Although Krauthammer speaks of Israel’s repeated peace overtures, Israel has never made a peace offer that complies with international law. While international law prohibits nations from acquiring territory through force and from transferring their own populations into occupied territories, at Camp David even Ehud Barak, with his “remarkable courage and vision,” only offered to return 91% of the West Bank and to withdraw from 63% of Israeli settlements. Shlomo Ben-Ami, who served as Israel’s foreign minister at the time, later stated that had he been a Palestinian he too would have rejected the offer. (And I’ve said nothing about Israel’s refusal to allow the Palestinian refugees to return to their homes; I hope to write about this issue sometime in the near future.)

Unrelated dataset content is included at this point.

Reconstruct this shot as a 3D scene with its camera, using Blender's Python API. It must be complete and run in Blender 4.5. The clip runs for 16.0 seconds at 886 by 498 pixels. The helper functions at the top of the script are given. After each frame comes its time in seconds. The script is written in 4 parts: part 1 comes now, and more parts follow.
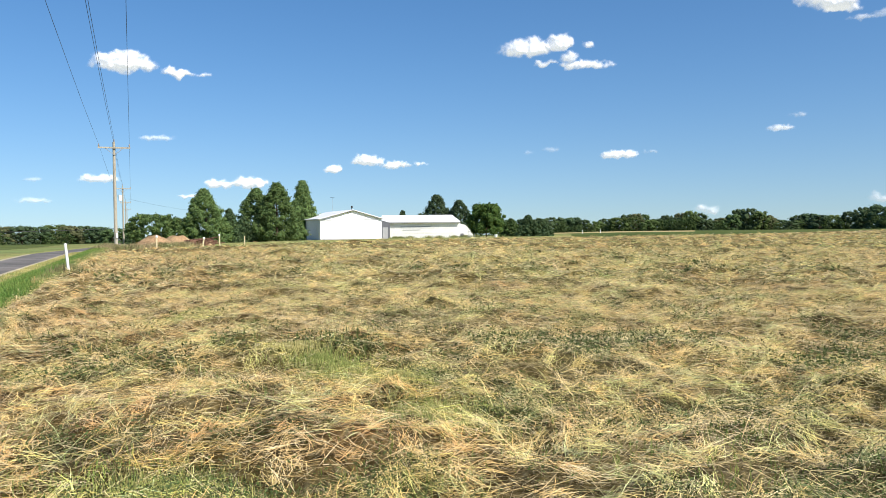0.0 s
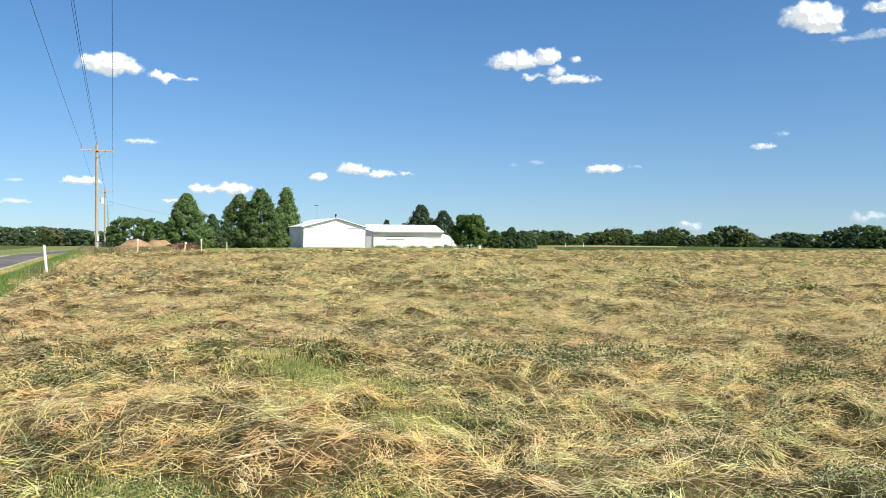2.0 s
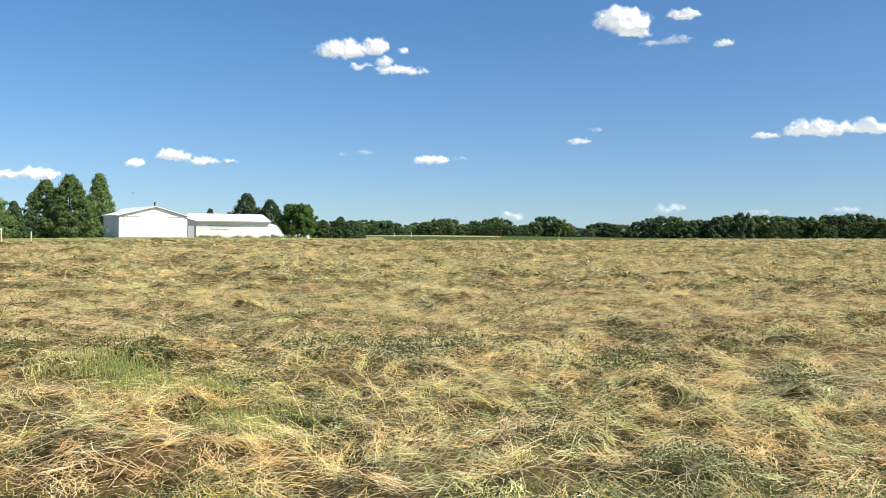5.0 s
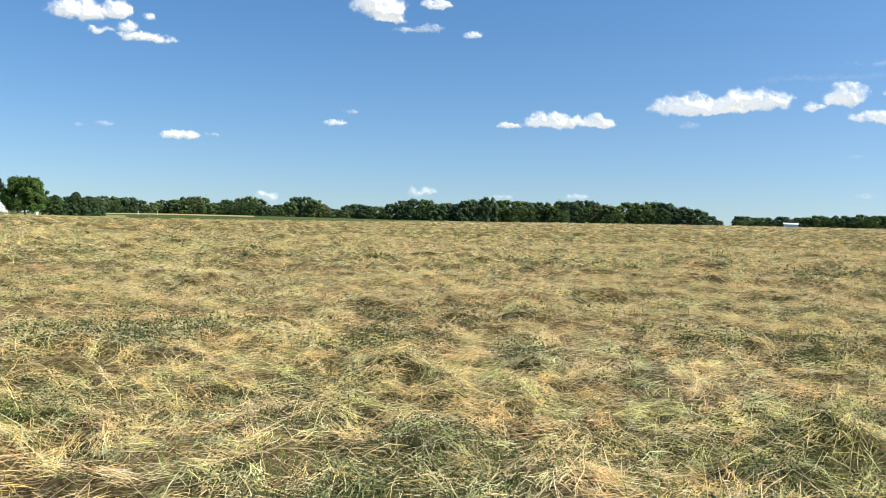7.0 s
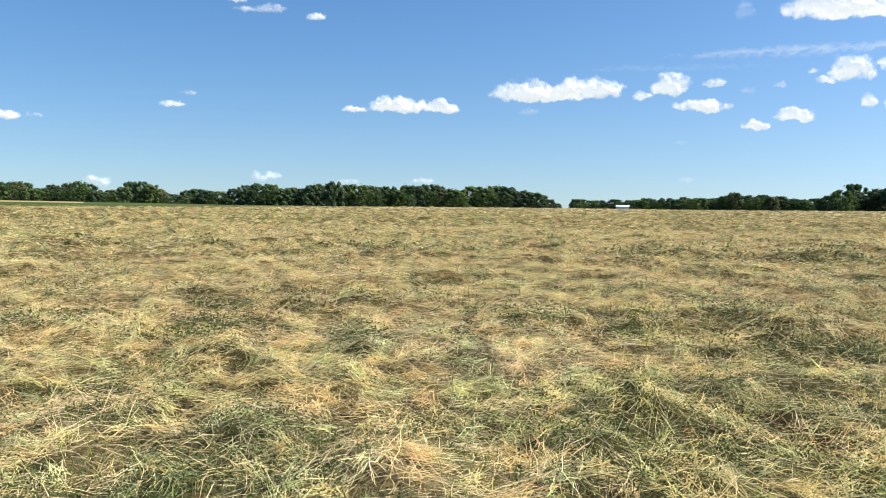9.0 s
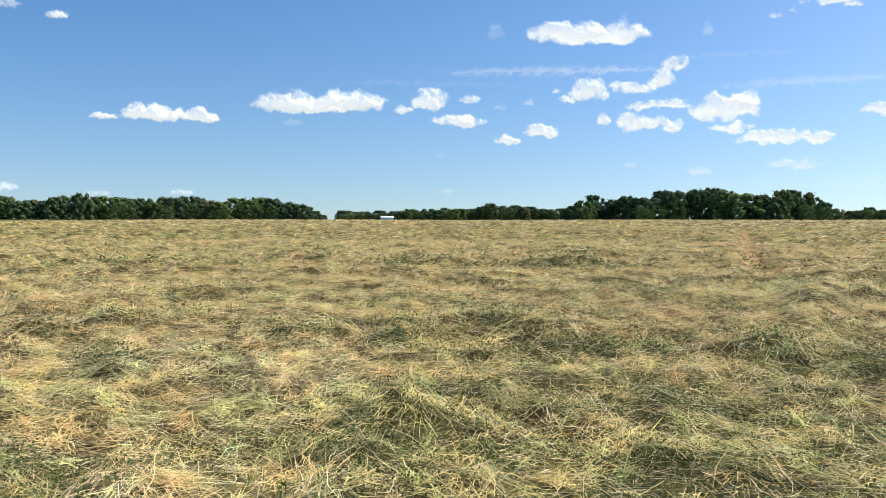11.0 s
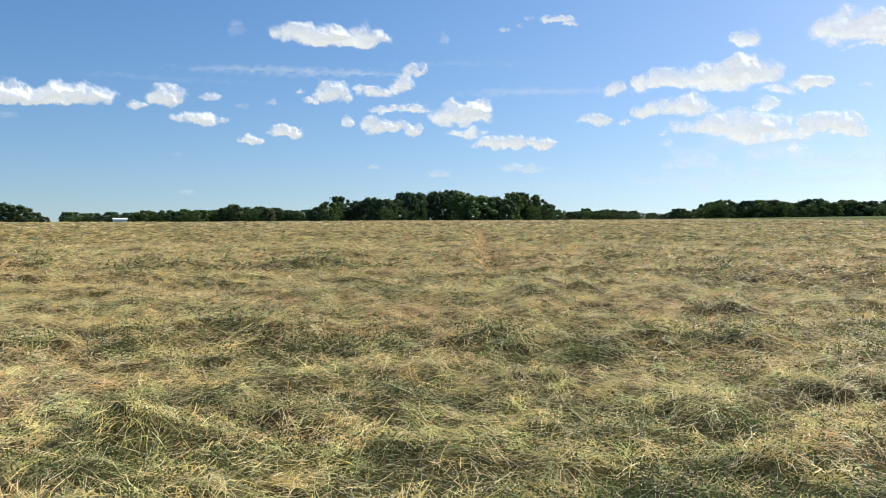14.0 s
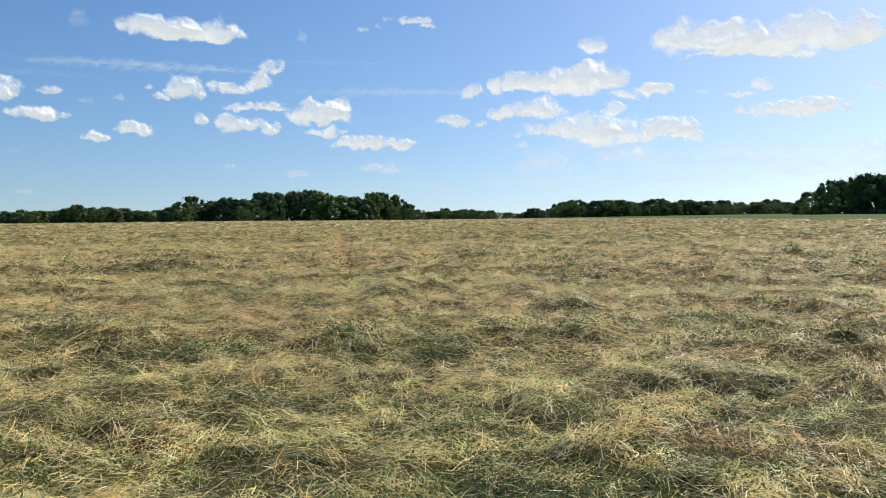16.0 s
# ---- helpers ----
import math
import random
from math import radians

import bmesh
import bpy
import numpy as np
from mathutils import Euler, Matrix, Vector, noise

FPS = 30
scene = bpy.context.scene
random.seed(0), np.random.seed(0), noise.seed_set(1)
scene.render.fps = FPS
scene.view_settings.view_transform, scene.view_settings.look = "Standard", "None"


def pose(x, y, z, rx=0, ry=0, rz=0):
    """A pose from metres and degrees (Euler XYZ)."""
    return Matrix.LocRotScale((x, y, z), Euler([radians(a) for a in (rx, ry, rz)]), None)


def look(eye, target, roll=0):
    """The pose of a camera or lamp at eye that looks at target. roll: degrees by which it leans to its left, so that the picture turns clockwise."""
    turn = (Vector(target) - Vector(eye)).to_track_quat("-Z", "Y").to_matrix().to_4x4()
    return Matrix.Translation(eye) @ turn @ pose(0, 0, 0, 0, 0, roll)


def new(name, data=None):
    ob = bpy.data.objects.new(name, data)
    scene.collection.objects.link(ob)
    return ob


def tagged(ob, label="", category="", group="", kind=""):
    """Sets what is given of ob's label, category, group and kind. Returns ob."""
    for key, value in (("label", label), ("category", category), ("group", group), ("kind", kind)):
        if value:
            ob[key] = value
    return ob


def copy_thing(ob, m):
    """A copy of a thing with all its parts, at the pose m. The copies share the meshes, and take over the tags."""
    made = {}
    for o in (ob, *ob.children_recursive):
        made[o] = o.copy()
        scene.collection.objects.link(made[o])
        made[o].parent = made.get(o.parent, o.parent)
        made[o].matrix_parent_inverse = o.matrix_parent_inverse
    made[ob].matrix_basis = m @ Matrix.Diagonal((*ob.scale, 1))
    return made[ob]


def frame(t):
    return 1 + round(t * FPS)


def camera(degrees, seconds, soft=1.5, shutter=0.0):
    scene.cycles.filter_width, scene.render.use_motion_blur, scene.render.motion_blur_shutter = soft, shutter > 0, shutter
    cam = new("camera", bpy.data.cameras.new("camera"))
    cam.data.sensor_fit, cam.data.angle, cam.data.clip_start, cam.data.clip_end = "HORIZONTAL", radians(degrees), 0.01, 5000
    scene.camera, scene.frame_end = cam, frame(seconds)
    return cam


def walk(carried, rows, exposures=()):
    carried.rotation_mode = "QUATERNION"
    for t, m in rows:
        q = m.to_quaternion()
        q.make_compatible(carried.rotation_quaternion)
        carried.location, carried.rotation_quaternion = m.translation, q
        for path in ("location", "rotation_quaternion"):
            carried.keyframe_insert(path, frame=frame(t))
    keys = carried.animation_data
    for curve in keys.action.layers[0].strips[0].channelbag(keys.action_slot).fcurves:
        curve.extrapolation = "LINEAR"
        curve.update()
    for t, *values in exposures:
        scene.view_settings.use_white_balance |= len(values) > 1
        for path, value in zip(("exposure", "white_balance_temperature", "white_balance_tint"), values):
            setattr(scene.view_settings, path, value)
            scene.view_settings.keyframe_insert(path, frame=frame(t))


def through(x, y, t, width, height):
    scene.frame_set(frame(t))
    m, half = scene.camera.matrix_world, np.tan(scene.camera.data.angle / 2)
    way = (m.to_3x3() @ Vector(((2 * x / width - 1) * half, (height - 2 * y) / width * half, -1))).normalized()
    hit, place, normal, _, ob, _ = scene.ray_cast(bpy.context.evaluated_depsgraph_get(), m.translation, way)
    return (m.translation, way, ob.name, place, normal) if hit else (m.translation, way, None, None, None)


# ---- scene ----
cam = camera(56.21, 16.0, soft=0.6)
# seconds, place, yaw, pitch, roll
PATH = [
    (0.0, -0.002, 0.000, 1.591, 0.00, -1.55, -0.60),
    (0.5, 0.014, -0.016, 1.599, 0.98, -1.28, -0.13),
    (1.0, 0.029, -0.042, 1.610, 1.03, -0.72, 0.48),
    (1.5, 0.045, -0.043, 1.607, -0.06, -0.78, 0.77),
    (2.0, 0.053, -0.020, 1.599, -1.13, -0.83, 0.69),
    (2.5, 0.050, -0.029, 1.607, -1.09, -0.67, 0.50),
    (3.0, 0.040, -0.029, 1.601, -0.97, -0.61, 0.52),
    (3.2, 0.047, -0.018, 1.601, -1.29, -0.76, 0.46),
    (5.3, -0.002, 0.161, 1.608, -15.39, -1.66, 0.85),
    (5.5, 0.001, 0.166, 1.602, -17.01, -1.89, 0.86),
    (6.0, -0.007, 0.181, 1.602, -21.73, -1.80, 1.01),
    (6.5, 0.019, 0.174, 1.600, -26.73, -1.68, 1.70),
    (7.0, 0.078, 0.148, 1.598, -29.77, -2.33, 1.78),
    (7.5, 0.121, 0.135, 1.598, -32.77, -2.46, 1.49),
    (8.0, 0.148, 0.125, 1.598, -35.01, -2.48, 1.45),
    (8.5, 0.178, 0.089, 1.600, -37.55, -2.63, 1.48),
    (9.0, 0.228, 0.042, 1.597, -40.31, -3.12, 1.40),
    (9.5, 0.275, 0.051, 1.584, -44.79, -3.41, 0.93),
    (10.0, 0.282, 0.063, 1.584, -49.32, -3.10, 0.75),
    (10.2, 0.283, 0.065, 1.585, -50.92, -2.89, 0.89),
    (12.3, 0.255, -0.028, 1.618, -63.49, -1.24, 0.22),
    (12.5, 0.232, -0.041, 1.625, -64.62, -1.25, 0.24),
    (13.0, 0.254, -0.050, 1.618, -67.80, -1.45, 0.19),
    (13.5, 0.272, -0.052, 1.610, -71.03, -1.62, 0.32),
    (14.0, 0.271, -0.058, 1.601, -73.71, -1.71, 0.57),
    (14.5, 0.272, -0.079, 1.599, -76.00, -1.91, 0.71),
    (15.0, 0.283, -0.124, 1.601, -78.35, -1.84, 0.50),
    (15.5, 0.300, -0.157, 1.602, -80.86, -1.59, 0.27),
    (16.0, 0.283, -0.208, 1.606, -83.32, -1.64, 0.27),
]
walk(cam, [(t, pose(x, y, z, 90 + pitch, 0, yaw) @ pose(0, 0, 0, 0, 0, roll)) for t, x, y, z, yaw, pitch, roll in PATH],
     exposures=[(0, 0.5), (5.5, 0.5), (9, 0.65), (13, 0.46), (16, 0.31)])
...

As far as Netanyahu’s “acceptance of a Palestinian state” goes, the truth is that he has never offered something that could reasonably be considered a “state.” As he stated in his speech at Bar-Ilan University last June, “The territory controlled by the Palestinians will be demilitarized, namely without an army, without control of its airspace and with effective security measures to prevent weapons smuggling.” Elsewhere, Netanyahu has made it clear that he has no intention of relinquishing East Jerusalem, the Jordan Valley, and presumably other parts of the West Bank.

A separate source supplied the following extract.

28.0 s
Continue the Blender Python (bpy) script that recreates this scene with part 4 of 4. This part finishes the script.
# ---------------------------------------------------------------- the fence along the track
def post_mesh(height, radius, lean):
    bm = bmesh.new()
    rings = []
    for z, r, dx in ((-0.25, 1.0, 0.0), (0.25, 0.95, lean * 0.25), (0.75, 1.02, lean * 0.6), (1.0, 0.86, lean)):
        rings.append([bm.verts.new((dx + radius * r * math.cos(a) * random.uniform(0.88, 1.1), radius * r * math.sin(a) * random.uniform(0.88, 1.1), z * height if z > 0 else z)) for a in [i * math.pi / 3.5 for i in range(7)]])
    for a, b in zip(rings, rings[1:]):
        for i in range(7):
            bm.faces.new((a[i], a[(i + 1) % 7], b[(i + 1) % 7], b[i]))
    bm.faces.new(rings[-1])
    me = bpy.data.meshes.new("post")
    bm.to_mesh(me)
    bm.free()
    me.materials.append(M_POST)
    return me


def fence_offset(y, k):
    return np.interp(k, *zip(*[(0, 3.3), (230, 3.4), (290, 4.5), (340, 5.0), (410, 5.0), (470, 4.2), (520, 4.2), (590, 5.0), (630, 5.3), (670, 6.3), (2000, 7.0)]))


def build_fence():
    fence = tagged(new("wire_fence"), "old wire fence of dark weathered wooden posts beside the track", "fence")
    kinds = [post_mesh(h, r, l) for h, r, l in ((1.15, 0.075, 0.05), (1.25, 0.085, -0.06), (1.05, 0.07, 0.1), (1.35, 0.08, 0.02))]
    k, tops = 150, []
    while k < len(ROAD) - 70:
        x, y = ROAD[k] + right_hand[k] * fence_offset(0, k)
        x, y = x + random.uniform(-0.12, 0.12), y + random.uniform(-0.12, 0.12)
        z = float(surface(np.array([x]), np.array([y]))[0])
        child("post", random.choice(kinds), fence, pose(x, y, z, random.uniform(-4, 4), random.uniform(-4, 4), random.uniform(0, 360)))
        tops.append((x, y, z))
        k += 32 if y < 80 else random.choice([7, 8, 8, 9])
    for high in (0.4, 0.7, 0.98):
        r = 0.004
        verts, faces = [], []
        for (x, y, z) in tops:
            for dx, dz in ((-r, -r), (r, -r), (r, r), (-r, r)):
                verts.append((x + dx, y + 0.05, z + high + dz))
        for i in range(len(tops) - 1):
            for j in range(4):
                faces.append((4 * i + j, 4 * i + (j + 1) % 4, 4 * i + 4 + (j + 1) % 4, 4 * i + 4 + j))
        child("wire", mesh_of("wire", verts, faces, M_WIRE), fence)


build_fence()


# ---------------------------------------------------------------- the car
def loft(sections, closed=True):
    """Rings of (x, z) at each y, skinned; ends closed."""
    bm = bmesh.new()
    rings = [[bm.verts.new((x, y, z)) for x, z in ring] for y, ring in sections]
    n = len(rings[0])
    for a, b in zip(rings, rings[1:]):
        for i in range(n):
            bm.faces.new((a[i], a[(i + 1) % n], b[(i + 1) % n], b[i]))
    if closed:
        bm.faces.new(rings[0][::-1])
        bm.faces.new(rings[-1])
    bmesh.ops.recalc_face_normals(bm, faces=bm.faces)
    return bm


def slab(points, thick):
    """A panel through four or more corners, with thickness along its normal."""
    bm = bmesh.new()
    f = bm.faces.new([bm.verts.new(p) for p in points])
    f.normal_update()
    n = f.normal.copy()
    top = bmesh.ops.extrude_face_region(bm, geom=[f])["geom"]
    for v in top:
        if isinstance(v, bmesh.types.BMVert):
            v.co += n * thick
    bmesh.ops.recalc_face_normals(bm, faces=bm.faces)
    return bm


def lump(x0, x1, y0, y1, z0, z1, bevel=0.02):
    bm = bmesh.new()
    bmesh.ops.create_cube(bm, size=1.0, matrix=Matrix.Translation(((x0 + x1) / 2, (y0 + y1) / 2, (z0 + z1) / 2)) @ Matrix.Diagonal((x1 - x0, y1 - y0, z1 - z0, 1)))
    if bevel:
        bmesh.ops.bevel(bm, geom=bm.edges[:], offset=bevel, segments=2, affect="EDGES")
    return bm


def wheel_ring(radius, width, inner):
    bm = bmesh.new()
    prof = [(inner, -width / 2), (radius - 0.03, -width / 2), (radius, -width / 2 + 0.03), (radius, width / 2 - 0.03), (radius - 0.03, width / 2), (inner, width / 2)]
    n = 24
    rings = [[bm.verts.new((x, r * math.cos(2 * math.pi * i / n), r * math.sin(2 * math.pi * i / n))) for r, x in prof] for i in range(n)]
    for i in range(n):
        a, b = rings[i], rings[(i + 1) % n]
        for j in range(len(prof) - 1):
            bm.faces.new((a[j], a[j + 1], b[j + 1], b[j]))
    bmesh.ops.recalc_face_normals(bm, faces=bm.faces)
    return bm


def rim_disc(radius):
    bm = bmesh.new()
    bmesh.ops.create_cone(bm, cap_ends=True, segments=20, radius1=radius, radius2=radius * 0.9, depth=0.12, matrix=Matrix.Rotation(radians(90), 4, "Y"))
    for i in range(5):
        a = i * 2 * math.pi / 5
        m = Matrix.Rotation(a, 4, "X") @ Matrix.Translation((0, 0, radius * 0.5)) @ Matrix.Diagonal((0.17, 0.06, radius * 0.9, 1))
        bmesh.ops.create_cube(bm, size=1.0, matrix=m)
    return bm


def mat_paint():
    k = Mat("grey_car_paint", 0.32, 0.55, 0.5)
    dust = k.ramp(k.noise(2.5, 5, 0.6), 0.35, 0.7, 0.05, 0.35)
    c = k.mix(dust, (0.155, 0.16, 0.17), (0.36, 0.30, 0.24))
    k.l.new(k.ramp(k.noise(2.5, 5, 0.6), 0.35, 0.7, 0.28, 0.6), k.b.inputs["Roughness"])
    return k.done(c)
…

I find it hard to believe that Krauthammer is unaware of these facts. Though I generally disagree with him, I’ll be the first to admit that he’s an intelligent, well-informed individual. But for reasons which perhaps only he knows, he has decided against writing honest analysis and has instead decided to parrot the same propaganda that can be heard from the Israeli right. I imagine he realizes that, if most Americans knew the actual historical record, they would be less likely to continue looking the other way as their politicians persist in giving billions of dollars to Israel every year and turning a blind eye to even its most egregious sins.